Knowing how opponents beat her in net from previous games, Brown uses the next weekly practices to hone her skills when it comes to improving her game.
“If I know I’ve let in some goals on bad shots, then I work on my angles and also rebound control after stopping the first shot, but the (opponents) score on the rebound.
“I also try work on my speed … I need to be faster against the boys when it comes to my side-to-side movement using the butterfly, so I’m ready for the next shot.”
And Brown and her teammate Dell see plenty of rubber during WHSHL action, especially when facing teams like cross-town rivals, the first-place Vincent Massey Vikings (20-3-0-0)
In her rookie season, her favourite victory came in a come-from-behind early season triumph facing the ninth-place Virden Golden Bears.
“For me, we were down early after the first. But our team kept playing its game, and came back to win, which helped with my confidence in myself and the team,” she said.
Like most goalies, Brown does have her pre-game rituals and superstitions. If she’s winning, her favourite purple T-shirt continues to be worn, and won’t see the laundry hamper until after a loss.
She only has eggs and toast for a pre-game meal, and will arrive at the arena where she will listen continually to the song We Didn’t Start the Fire sung by the band Fall Out Boy.
“I tap my right post twice with my stick, then my left post with my glove, then move to the top of the crease,” she said of another on-ice quirk she ritually follows when in net.
With the playoffs just around the corner, Brown wants to help her team move up in the standings to play among the top-eight teams.
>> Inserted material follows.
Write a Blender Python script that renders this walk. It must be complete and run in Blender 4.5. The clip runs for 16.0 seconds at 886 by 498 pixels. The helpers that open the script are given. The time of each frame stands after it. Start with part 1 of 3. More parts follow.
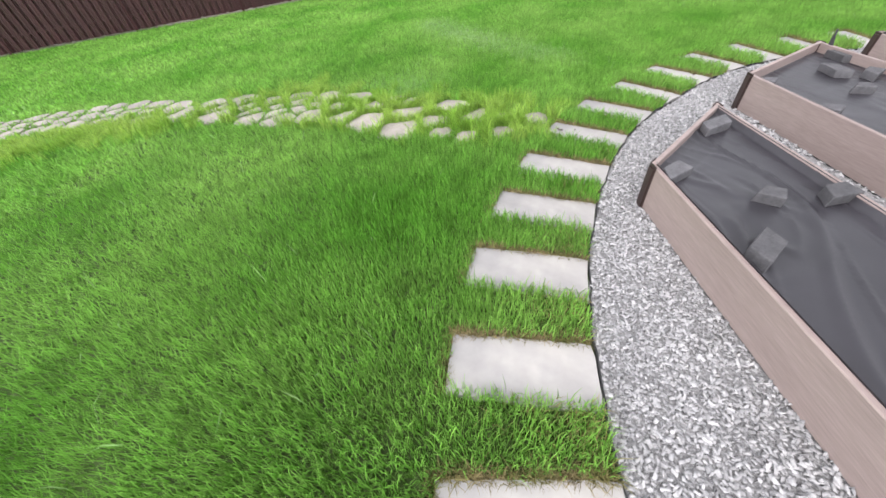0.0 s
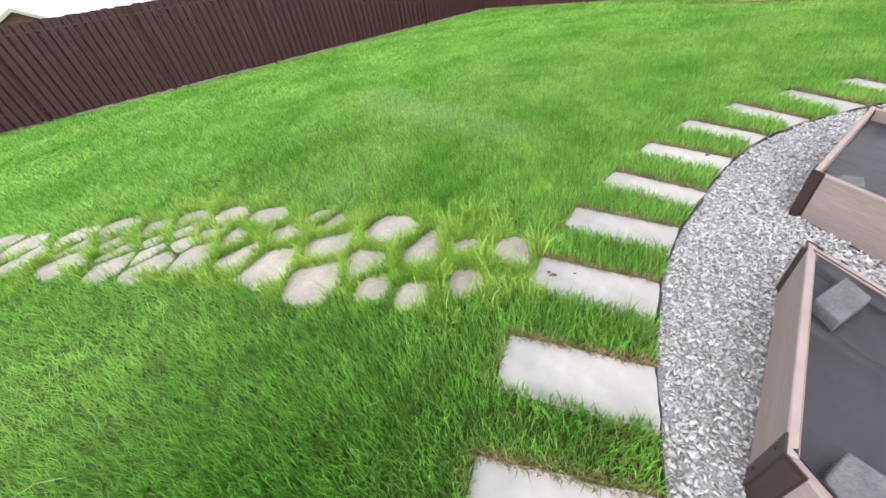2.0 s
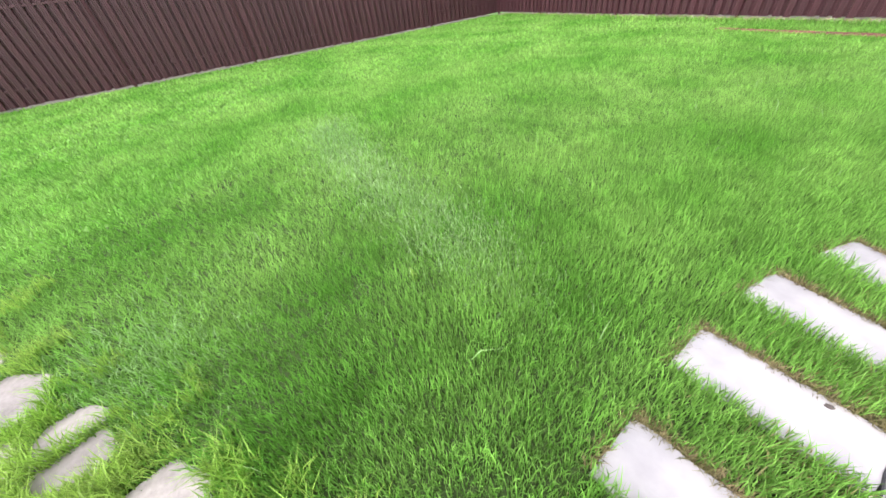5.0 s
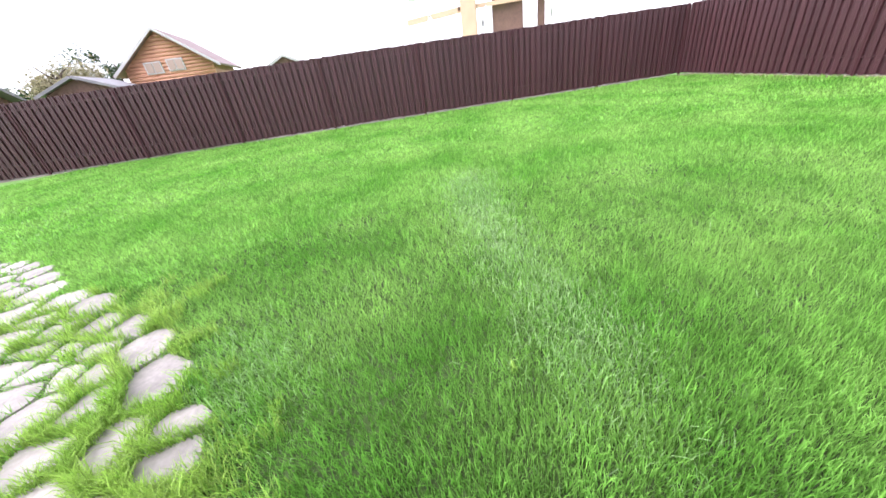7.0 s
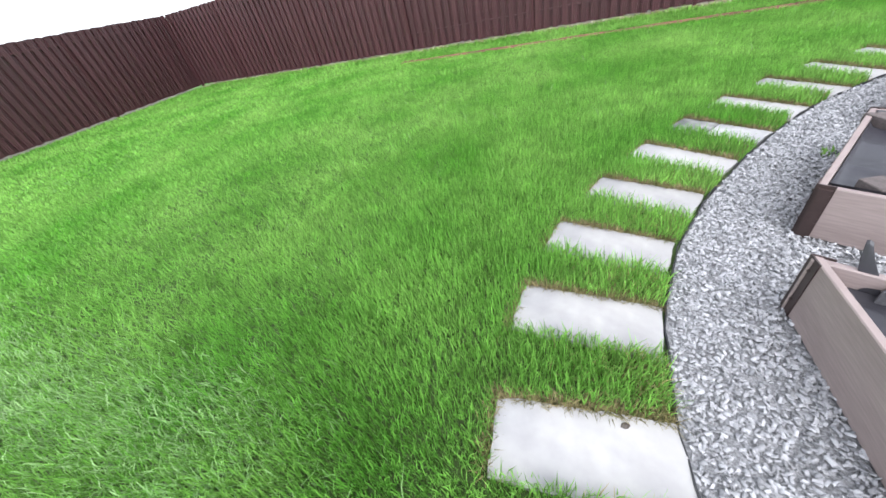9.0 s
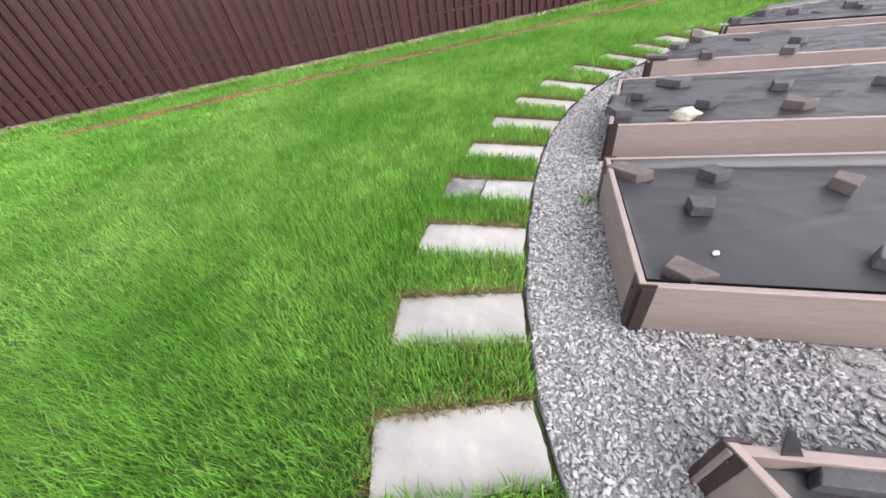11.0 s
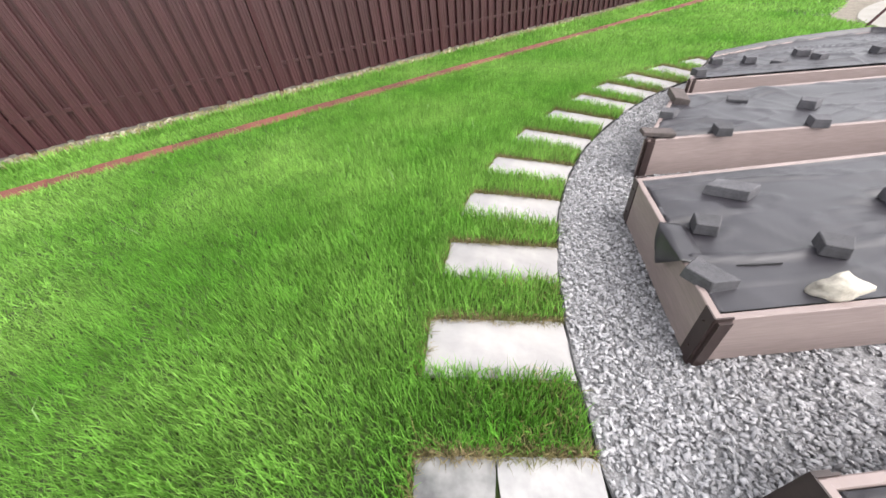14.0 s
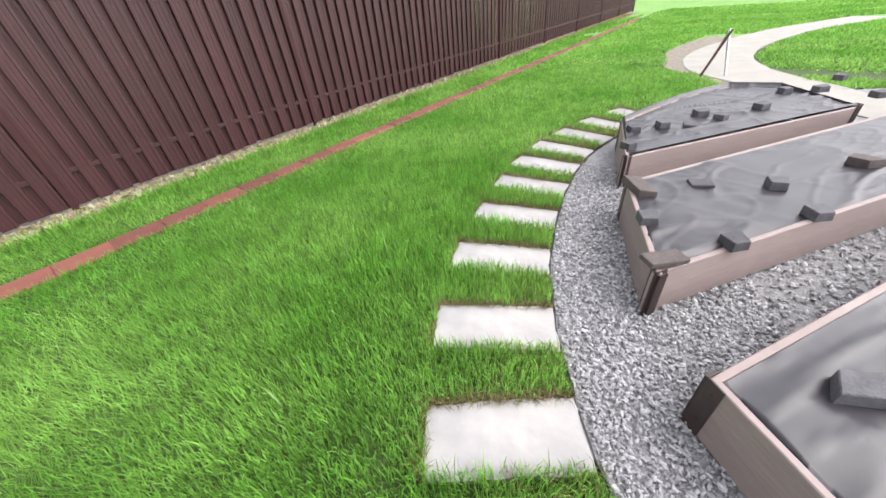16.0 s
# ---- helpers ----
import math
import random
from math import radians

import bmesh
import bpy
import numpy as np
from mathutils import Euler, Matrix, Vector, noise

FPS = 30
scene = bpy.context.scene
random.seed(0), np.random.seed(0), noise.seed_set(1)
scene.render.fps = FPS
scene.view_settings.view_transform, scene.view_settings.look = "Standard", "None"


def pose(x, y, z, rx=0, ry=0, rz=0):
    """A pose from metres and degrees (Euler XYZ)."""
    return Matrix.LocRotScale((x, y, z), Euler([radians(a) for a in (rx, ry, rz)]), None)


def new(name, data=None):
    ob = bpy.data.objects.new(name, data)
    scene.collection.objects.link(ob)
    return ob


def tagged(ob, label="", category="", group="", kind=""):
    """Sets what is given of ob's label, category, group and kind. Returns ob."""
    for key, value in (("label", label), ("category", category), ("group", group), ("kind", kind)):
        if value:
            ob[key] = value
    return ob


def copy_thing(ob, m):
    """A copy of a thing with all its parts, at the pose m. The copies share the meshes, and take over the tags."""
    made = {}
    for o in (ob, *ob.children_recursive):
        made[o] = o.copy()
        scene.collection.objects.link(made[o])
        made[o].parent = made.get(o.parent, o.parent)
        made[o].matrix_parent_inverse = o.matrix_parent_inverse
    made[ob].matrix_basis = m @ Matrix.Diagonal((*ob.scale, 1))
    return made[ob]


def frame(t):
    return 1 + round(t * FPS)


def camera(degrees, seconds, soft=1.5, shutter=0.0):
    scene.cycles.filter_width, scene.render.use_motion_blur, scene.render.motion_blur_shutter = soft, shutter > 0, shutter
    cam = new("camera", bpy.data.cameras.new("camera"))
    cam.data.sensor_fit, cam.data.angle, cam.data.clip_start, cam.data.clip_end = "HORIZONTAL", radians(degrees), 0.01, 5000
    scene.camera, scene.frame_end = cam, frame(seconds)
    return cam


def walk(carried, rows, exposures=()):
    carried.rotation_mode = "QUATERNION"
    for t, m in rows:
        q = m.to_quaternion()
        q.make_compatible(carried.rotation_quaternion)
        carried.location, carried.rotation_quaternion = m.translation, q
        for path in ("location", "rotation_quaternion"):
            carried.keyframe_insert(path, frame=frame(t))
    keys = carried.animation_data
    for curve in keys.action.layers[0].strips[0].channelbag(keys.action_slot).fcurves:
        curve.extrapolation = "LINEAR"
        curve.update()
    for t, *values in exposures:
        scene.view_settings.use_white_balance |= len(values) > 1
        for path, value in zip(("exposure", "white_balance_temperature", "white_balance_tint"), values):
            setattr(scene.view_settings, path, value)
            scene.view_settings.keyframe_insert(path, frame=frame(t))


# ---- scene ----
cam = camera(105.0, 16.0, soft=1.6)
ROWS = (
    (0.0, 1.208, 4.651, 1.450, -103.97, -43.82, 5.73),
    (0.5, 1.590, 4.443, 1.443, -96.35, -40.96, 9.95),
    (1.0, 1.943, 4.255, 1.437, -107.60, -42.16, 7.43),
    (1.5, 2.271, 4.180, 1.450, -112.34, -37.25, 5.12),
    (2.0, 2.641, 3.966, 1.459, -110.69, -38.85, 8.70),
    (2.5, 2.916, 3.786, 1.431, -109.19, -40.10, 9.59),
    (3.0, 3.265, 3.611, 1.425, -111.22, -35.23, 5.52),
    (3.5, 3.546, 3.397, 1.419, -112.85, -38.46, 7.82),
    (3.7, 3.657, 3.284, 1.432, -111.60, -36.77, 7.08),
    (5.8, 4.394, 2.562, 1.472, -105.14, -39.56, 6.15),
    (6.0, 4.432, 2.625, 1.467, -102.87, -36.02, 6.16),
    (6.5, 4.494, 2.615, 1.475, -83.79, -30.14, 7.07),
    (7.0, 4.494, 2.589, 1.485, -82.88, -28.73, 7.54),
    (7.5, 4.514, 2.529, 1.480, -89.39, -29.92, 7.99),
    (8.0, 4.493, 2.392, 1.473, -110.88, -30.80, 8.53),
    (8.5, 4.428, 2.150, 1.444, -127.23, -33.15, 12.03),
    (9.0, 4.449, 1.899, 1.382, -146.17, -38.66, 10.86),
    (9.5, 4.533, 1.609, 1.410, -168.53, -34.50, 5.81),
    (9.7, 4.540, 1.535, 1.399, -172.08, -36.74, 5.38),
    (11.8, 4.667, 0.139, 1.389, -195.38, -42.60, 7.87),
    (12.0, 4.641, 0.050, 1.391, -201.22, -41.99, 5.35),
    (12.5, 4.575, -0.292, 1.375, -218.29, -42.19, 2.18),
    (13.0, 4.672, -0.654, 1.382, -209.95, -41.42, 2.97),
    (13.5, 4.654, -0.966, 1.380, -197.60, -41.07, 6.13),
    (14.0, 4.513, -1.281, 1.375, -200.29, -40.49, 5.50),
    (14.5, 4.440, -1.661, 1.417, -209.29, -34.51, 3.69),
    (15.0, 4.369, -1.956, 1.401, -210.18, -36.91, 4.06),
    (15.5, 4.219, -2.326, 1.427, -207.23, -34.02, 5.52),
    (16.0, 4.009, -2.618, 1.443, -220.11, -36.09, 5.23),
)
walk(cam, [(t, pose(x, y, z, 90 + pitch, roll, yaw)) for t, x, y, z, yaw, pitch, roll in ROWS],
     exposures=[(0.0, 1.36, 6550, 12), (1.5, 1.47, 6500, 11), (3.7, 1.46, 6500, 11), (5.8, 1.94, 6200, 22), (7.5, 1.88, 6050, 20),
                (8.5, 1.66, 5950, 8), (9.5, 1.50, 6300, 12), (12.0, 1.46, 6600, 12), (14.0, 1.60, 6650, 12), (16.0, 1.60, 6550, 13)])

# ---- world and light: bright overcast ----
world = bpy.data.worlds.new("overcast")
scene.world = world
world.use_nodes = True
wn = world.node_tree.nodes
wl = world.node_tree.links
sky = wn.new("ShaderNodeTexSky")
sky.sky_type = "NISHITA"
sky.sun_disc = False
sky.sun_elevation, sky.sun_rotation = radians(52), radians(-40)
sky.air_density, sky.dust_density = 1.0, 2.0
pale = wn.new("ShaderNodeHueSaturation")
pale.inputs["Saturation"].default_value = 0.18
wl.new(sky.outputs[0], pale.inputs["Color"])
wl.new(pale.outputs[0], wn["Background"].inputs["Color"])
wn["Background"].inputs["Strength"].default_value = 0.15

sun_data = bpy.data.lights.new("sun", "SUN")
sun_data.energy, sun_data.angle, sun_data.color = 0.9, radians(80), (1.0, 0.97, 0.93)
sun = new("sun", sun_data)
sun.matrix_world = pose(0, 0, 20, 38, 0, 220)


# ---- materials ----
def mat(name, c1, c2, scale=4.0, rough=0.8, fine=0.25, fine_scale=80.0, bump=0.0, bump_scale=120.0, stretch=(1, 1, 1),
        island=0.0, each=0.0, metal=0.0, spec=0.5, trans=0.0):
    m = bpy.data.materials.new(name)
    m.use_nodes = True
    n, l = m.node_tree.nodes, m.node_tree.links
    bsdf = n["Principled BSDF"]
    coord = n.new("ShaderNodeTexCoord")
    mp = n.new("ShaderNodeMapping")
    mp.inputs["Scale"].default_value = stretch
    l.new(coord.outputs["Object"], mp.inputs[0])
    big = n.new("ShaderNodeTexNoise")
    big.inputs["Scale"].default_value, big.inputs["Detail"].default_value = scale, 5
    small = n.new("ShaderNodeTexNoise")
    small.inputs["Scale"].default_value, small.inputs["Detail"].default_value = fine_scale, 4
    l.new(mp.outputs[0], big.inputs["Vector"])
    l.new(mp.outputs[0], small.inputs["Vector"])
    span = n.new("ShaderNodeMapRange")
    span.inputs["From Min"].default_value, span.inputs["From Max"].default_value = 0.32, 0.68
    l.new(big.outputs[0], span.inputs[0])
    mix = n.new("ShaderNodeMix")
    mix.data_type = "RGBA"
    mix.inputs["A"].default_value, mix.inputs["B"].default_value = (*c1, 1), (*c2, 1)
    l.new(span.outputs[0], mix.inputs["Factor"])
    gain = n.new("ShaderNodeMapRange")
    gain.inputs["From Min"].default_value, gain.inputs["From Max"].default_value = 0.3, 0.7
    gain.inputs["To Min"].default_value, gain.inputs["To Max"].default_value = 1 - fine, 1 + fine
    l.new(small.outputs[0], gain.inputs[0])
    last = gain.outputs[0]
    for amount, node, out in ((island, "ShaderNodeNewGeometry", "Random Per Island"), (each, "ShaderNodeObjectInfo", "Random")):
        if amount:
            src = n.new(node)
            r = n.new("ShaderNodeMapRange")
            r.inputs["To Min"].default_value, r.inputs["To Max"].default_value = 1 - amount, 1 + amount
            l.new(src.outputs[out], r.inputs[0])
            mul = n.new("ShaderNodeMath")
            mul.operation = "MULTIPLY"
            l.new(last, mul.inputs[0])
            l.new(r.outputs[0], mul.inputs[1])
            last = mul.outputs[0]
    scaled = n.new("ShaderNodeVectorMath")
    scaled.operation = "SCALE"
    l.new(mix.outputs["Result"], scaled.inputs[0])
    l.new(last, scaled.inputs["Scale"])
    l.new(scaled.outputs[0], bsdf.inputs["Base Color"])
    bsdf.inputs["Roughness"].default_value, bsdf.inputs["Metallic"].default_value = rough, metal
    bsdf.inputs["Specular IOR Level"].default_value = spec
    if bump:
        bt = n.new("ShaderNodeTexNoise")
        bt.inputs["Scale"].default_value, bt.inputs["Detail"].default_value = bump_scale, 6
        l.new(mp.outputs[0], bt.inputs["Vector"])
        b = n.new("ShaderNodeBump")
        b.inputs["Strength"].default_value, b.inputs["Distance"].default_value = bump, 0.01
        l.new(bt.outputs[0], b.inputs["Height"])
        l.new(b.outputs[0], bsdf.inputs["Normal"])
    if trans:
        t = n.new("ShaderNodeBsdfTranslucent")
        l.new(scaled.outputs[0], t.inputs["Color"])
        mx = n.new("ShaderNodeMixShader")
        mx.inputs[0].default_value = trans
        l.new(bsdf.outputs[0], mx.inputs[1])
        l.new(t.outputs[0], mx.inputs[2])
        l.new(mx.outputs[0], n["Material Output"].inputs["Surface"])
    return m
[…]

It’s not about personal records for her, she wants to help her team triumph when she’s between the pipes.
“As a goalie, I can always do better and it does not matter my record, as long as the team’s record improves after each game,” she said.
Brown, Dell and their Crocus teammates return to the ice following exam week when the fourth-place Neepewa Tigers (16-2-0-1) visit Brandon for a Feb. 4 tilt at Flynn Arena. Puck drops at 6:30 p.m.